Source: High school physics (Chinese)
Problem Sets:
Problem
An ohmmeter directly measures resistance and is usually a component of a multimeter. Its construction is shown in figure 13.34(a) and includes a galvanometer, a power source, and a variable resistor. When the red and black probes touch directly, the variable resistor is adjusted so that the galvanometer needle reaches full-scale deflection. The current at this moment is
$$I=\frac{\mathcal{E}}{r+R_g+R},$$where $\mathcal{E}$ is the EMF of the source, $r$ is the source's internal resistance, $R_g$ is the galvanometer's internal resistance, and $R$ is the adjusted value of the variable resistor. The sum $(r+R_g+R)$ is called the total internal resistance of the ohmmeter, $R_{\text{total}}$. When the resistance between the probes is zero, the needle points to full scale; when the probes are separated (resistance infinite), $I=0$ and the needle points to zero. When an unknown resistance $R_x$ is connected between the probes,
$$I=\frac{\mathcal{E}}{R_{\text{total}}+R_x}.$$For a fixed $R_{\text{total}}$, every $R_x$ corresponds to a unique $I$, so resistance values can be marked directly on the galvanometer's scale.
Suppose the scale of a particular ohmmeter is as shown in figure 13.34(b), where arc $AB$ is centered on the needle's pivot. When the probes are separated, the needle points to $A$; when they touch, the needle points to $B$. Point $C$ is the midpoint of arc $AB$; $D$ is the midpoint of arc $AC$; $E$ is the midpoint of arc $AD$; and $F$ is the midpoint of arc $CB$. The total internal resistance is $R_{\text{total}}=4.8\ \text{k}\Omega$, and the galvanometer's deflection angle is proportional to the current (so the current scale is uniform).
- What resistance values do points $A$, $B$, $C$, $D$, $E$, $F$ represent?
- Is the resistance scale on the dial uniform?
Let $I_{\max}=\mathcal{E}/R_{\text{total}}$ be the full-scale current.

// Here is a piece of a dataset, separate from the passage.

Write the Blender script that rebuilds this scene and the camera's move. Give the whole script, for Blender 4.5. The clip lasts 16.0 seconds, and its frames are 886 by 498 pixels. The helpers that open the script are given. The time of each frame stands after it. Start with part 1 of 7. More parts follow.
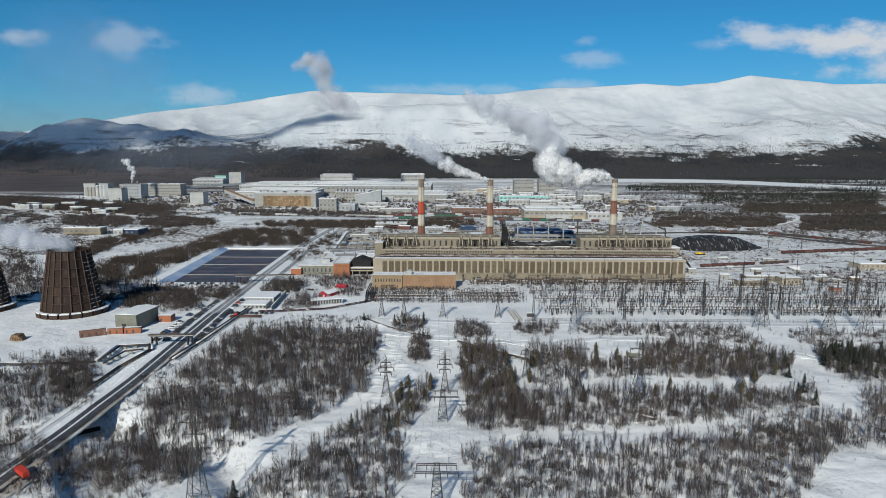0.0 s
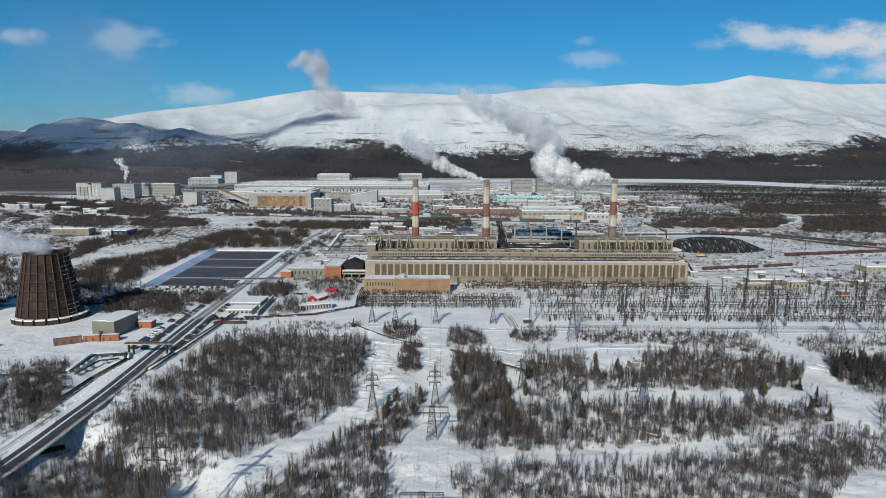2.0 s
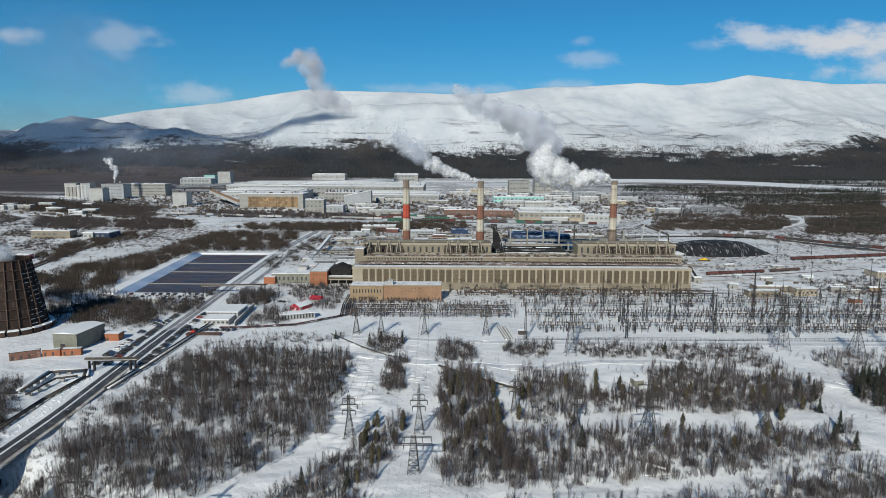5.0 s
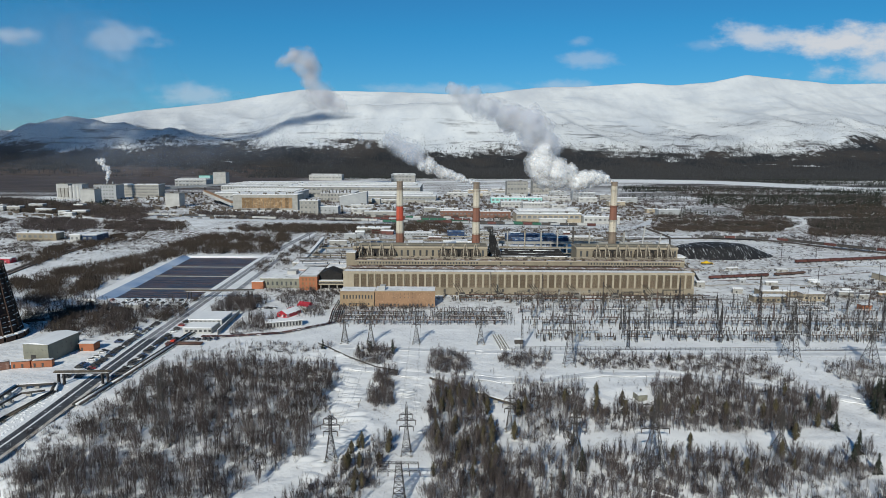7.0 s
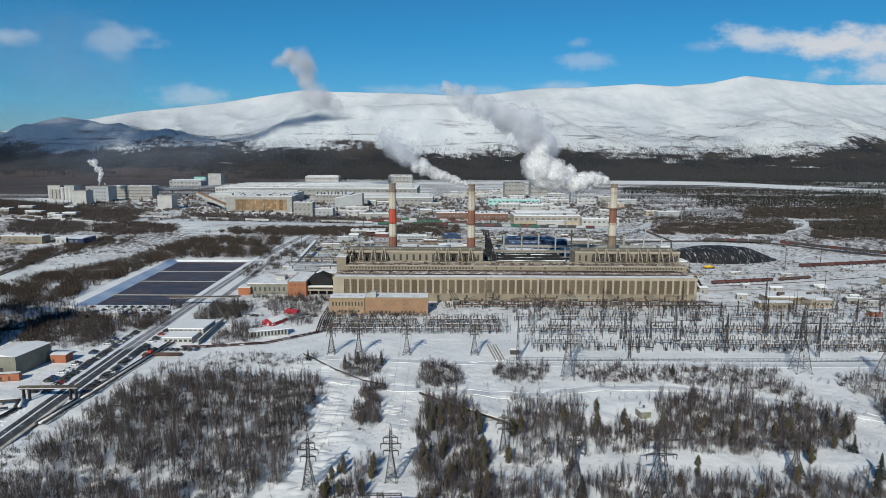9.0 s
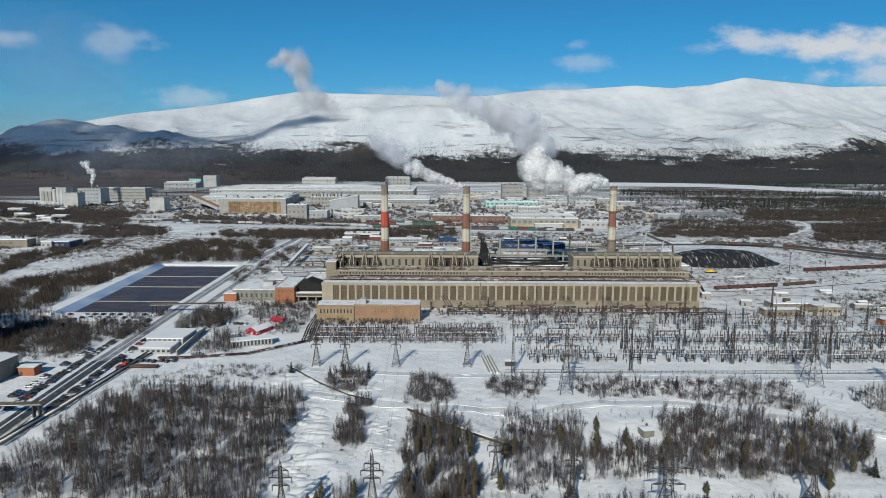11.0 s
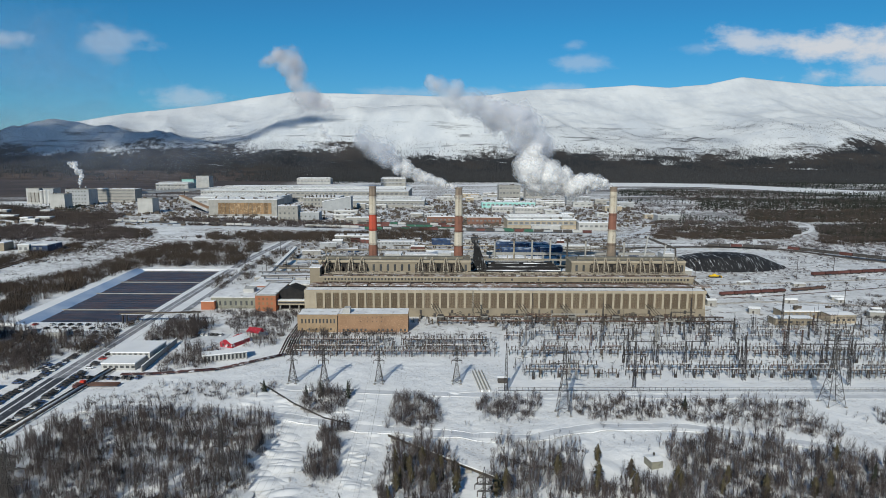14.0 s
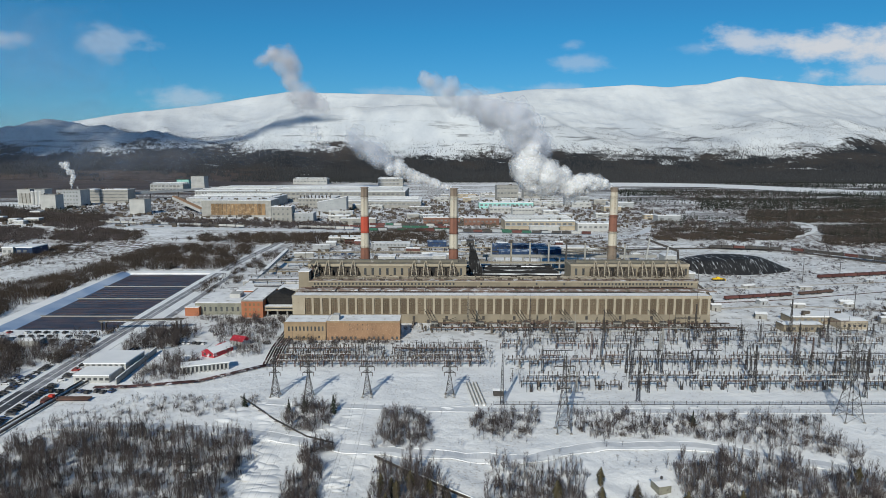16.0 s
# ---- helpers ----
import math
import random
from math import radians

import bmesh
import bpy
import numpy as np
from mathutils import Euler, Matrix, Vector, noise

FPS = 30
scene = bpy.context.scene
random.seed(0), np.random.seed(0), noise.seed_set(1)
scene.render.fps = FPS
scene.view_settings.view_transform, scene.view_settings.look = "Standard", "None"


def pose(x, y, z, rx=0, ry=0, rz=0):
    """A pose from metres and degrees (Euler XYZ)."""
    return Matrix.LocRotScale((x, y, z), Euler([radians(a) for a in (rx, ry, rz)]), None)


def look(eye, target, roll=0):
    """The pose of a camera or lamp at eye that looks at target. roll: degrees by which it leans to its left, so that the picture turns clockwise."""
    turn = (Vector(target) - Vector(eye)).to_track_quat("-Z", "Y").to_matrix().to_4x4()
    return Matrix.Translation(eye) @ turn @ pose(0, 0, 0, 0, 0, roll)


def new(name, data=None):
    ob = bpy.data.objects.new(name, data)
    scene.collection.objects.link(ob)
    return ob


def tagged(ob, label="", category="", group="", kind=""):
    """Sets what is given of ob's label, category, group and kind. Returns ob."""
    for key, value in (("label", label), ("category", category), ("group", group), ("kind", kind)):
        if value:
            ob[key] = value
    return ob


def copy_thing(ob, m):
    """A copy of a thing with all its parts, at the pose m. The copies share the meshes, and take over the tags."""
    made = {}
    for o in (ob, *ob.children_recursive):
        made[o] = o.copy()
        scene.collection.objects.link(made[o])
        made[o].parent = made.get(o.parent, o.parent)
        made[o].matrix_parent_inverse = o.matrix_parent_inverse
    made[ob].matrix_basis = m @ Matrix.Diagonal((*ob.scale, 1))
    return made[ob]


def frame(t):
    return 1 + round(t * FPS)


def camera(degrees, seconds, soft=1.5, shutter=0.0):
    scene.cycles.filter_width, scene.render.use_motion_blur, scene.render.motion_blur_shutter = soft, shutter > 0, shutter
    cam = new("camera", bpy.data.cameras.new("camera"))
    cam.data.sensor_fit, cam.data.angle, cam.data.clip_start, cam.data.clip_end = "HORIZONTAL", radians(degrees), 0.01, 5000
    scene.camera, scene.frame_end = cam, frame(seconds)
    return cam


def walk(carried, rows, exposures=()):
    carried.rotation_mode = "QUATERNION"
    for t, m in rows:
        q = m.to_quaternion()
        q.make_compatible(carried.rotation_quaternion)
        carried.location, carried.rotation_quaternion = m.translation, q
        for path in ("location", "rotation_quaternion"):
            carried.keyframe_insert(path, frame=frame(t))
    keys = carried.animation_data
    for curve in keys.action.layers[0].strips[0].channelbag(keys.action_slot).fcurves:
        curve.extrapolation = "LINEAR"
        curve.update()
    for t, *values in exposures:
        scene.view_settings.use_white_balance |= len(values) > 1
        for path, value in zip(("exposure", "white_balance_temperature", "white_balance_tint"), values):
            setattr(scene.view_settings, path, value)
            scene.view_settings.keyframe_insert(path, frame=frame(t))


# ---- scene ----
cam = camera(69.1, 16.0, soft=0.8)
PATH = [
    (0, (70.016, -590.036, 116.272), (69.999, -588.058, 115.979), 0.2),
    (4, (77.216, -551.578, 115.83), (77.208, -549.6, 115.536), 0.3),
    (8, (84.248, -512.196, 115.866), (84.25, -510.217, 115.574), 0.3),
    (12, (92.409, -473.545, 114.967), (92.42, -471.565, 114.684), 0.3),
    (16, (99.16, -435.091, 114.273), (99.181, -433.112, 113.99), 0.2),
]
walk(cam, [(t, look(e, g, r)) for t, e, g, r in PATH], [(0.0, 0.0), (16.0, 0.0)])

# ---- world and sun ----
SUN_EL, SUN_AZ = radians(31), math.atan2(-0.30, -0.955)  # azimuth from +y towards +x
sun_dir = Vector((math.sin(SUN_AZ) * math.cos(SUN_EL), math.cos(SUN_AZ) * math.cos(SUN_EL), math.sin(SUN_EL)))
sun_data = bpy.data.lights.new("sun", "SUN")
sun_data.energy, sun_data.angle, sun_data.color = 3.95, radians(0.5), (0.97, 0.95, 0.835)
sun = new("sun", sun_data)
sun.matrix_world = look(sun_dir * 1000, (0, 0, 0))

world = bpy.data.worlds.new("world")
scene.world = world
world.use_nodes = True
wn, wl = world.node_tree.nodes, world.node_tree.links
wn.clear()


def wnode(kind, *ins, op=None):
    n = wn.new(kind)
    if op:
        n.operation = op
    for i, v in enumerate(ins):
        if v is None:
            continue
        if hasattr(v, "is_linked"):
            wl.new(v, n.inputs[i])
        else:
            n.inputs[i].default_value = v
    return n


def wmath(op, a, b=None, c=None):
    return wnode("ShaderNodeMath", a, b, c, op=op).outputs[0]


sky = wn.new("ShaderNodeTexSky")
sky.sky_type, sky.sun_disc = "NISHITA", False
sky.sun_elevation, sky.sun_rotation = SUN_EL, SUN_AZ
sky.air_density, sky.dust_density, sky.ozone_density = 1.0, 0.0, 2.0
hsv = wn.new("ShaderNodeHueSaturation")
hsv.inputs["Saturation"].default_value = 1.2
wl.new(sky.outputs[0], hsv.inputs["Color"])
tint = wn.new("ShaderNodeMix")
tint.data_type, tint.blend_type = "RGBA", "MULTIPLY"
tint.inputs[0].default_value = 1.0
wl.new(hsv.outputs[0], tint.inputs[6])
deep = wn.new("ShaderNodeValToRGB")
up = wn.new("ShaderNodeMapRange")
up.inputs[1].default_value, up.inputs[2].default_value = 0.0, 0.75
# clear northern air: deep blue over the mountains, paler at the horizon and overhead
deep.color_ramp.elements[0].color = (0.40, 0.66, 1.20, 1)
deep.color_ramp.elements[1].color = (0.62, 0.95, 0.98, 1)
for at, c in ((0.10, (0.32, 0.81, 1.24, 1)), (0.24, (0.25, 0.92, 1.26, 1))):
    deep.color_ramp.elements.new(at).color = c
coord = wn.new("ShaderNodeTexCoord").outputs["Generated"]
sep = wnode("ShaderNodeSeparateXYZ", coord)
wl.new(sep.outputs[2], up.inputs[0])
wl.new(up.outputs[0], deep.inputs[0])
wl.new(deep.outputs[0], tint.inputs[7])
wy = wmath("MAXIMUM", sep.outputs[1], 0.02)
wu, wv = wmath("DIVIDE", sep.outputs[0], wy), wmath("DIVIDE", sep.outputs[2], wy)
flat = wnode("ShaderNodeCombineXYZ", wu, wmath("MULTIPLY", wv, 1.9), 0.0).outputs[0]
puff = wn.new("ShaderNodeTexNoise")
puff.inputs["Scale"].default_value, puff.inputs["Detail"].default_value = 17.0, 8.0
puff.inputs["Roughness"].default_value = 0.58
wl.new(flat, puff.inputs["Vector"])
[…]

For a general point with current $I$,
$$\frac{I}{I_{\max}}=\frac{R_{\text{total}}}{R_{\text{total}}+R_x}\ \Longrightarrow\ R_x=R_{\text{total}}\left(\frac{I_{\max}}{I}-1\right)=R_{\text{total}}\,\frac{I_{\max}-I}{I}.$$Because the deflection angle (geometric position along the arc) is proportional to the current, the fractional position of each point on arc $AB$ equals $I/I_{\max}$:
$A$: position $0$, so $I=0$ and $R_x\to\infty$. $B$: position $1$, so $I=I_{\max}$ and $R_x=0$. $C$ (midpoint of $AB$): position $1/2$, so $I=I_{\max}/2$ and $$R_x=R_{\text{total}}\cdot\frac{1/2}{1/2}=R_{\text{total}}=4.8\ \text{k}\Omega.$$ $D$ (midpoint of $AC$): position $1/4$, so $I=I_{\max}/4$ and $$R_x=R_{\text{total}}\cdot\frac{3/4}{1/4}=3R_{\text{total}}=14.4\ \text{k}\Omega.$$ $E$ (midpoint of $AD$): position $1/8$, so $I=I_{\max}/8$ and $$R_x=R_{\text{total}}\cdot\frac{7/8}{1/8}=7R_{\text{total}}=33.6\ \text{k}\Omega.$$ $F$ (midpoint of $CB$): position $3/4$, so $I=3I_{\max}/4$ and $$R_x=R_{\text{total}}\cdot\frac{1/4}{3/4}=\tfrac{1}{3}R_{\text{total}}=1.6\ \text{k}\Omega.$$The current scale is uniform, but the map $R_x=R_{\text{total}}(I_{\max}-I)/I$ from $I$ to $R_x$ is nonlinear. Equal angular (current) intervals therefore correspond to unequal resistance intervals: resistance markings are crowded near $B$ (small $R_x$) and stretched out toward $A$ (large $R_x$), with $R_x=\infty$ collapsed onto the single point $A$. The resistance scale is not uniform.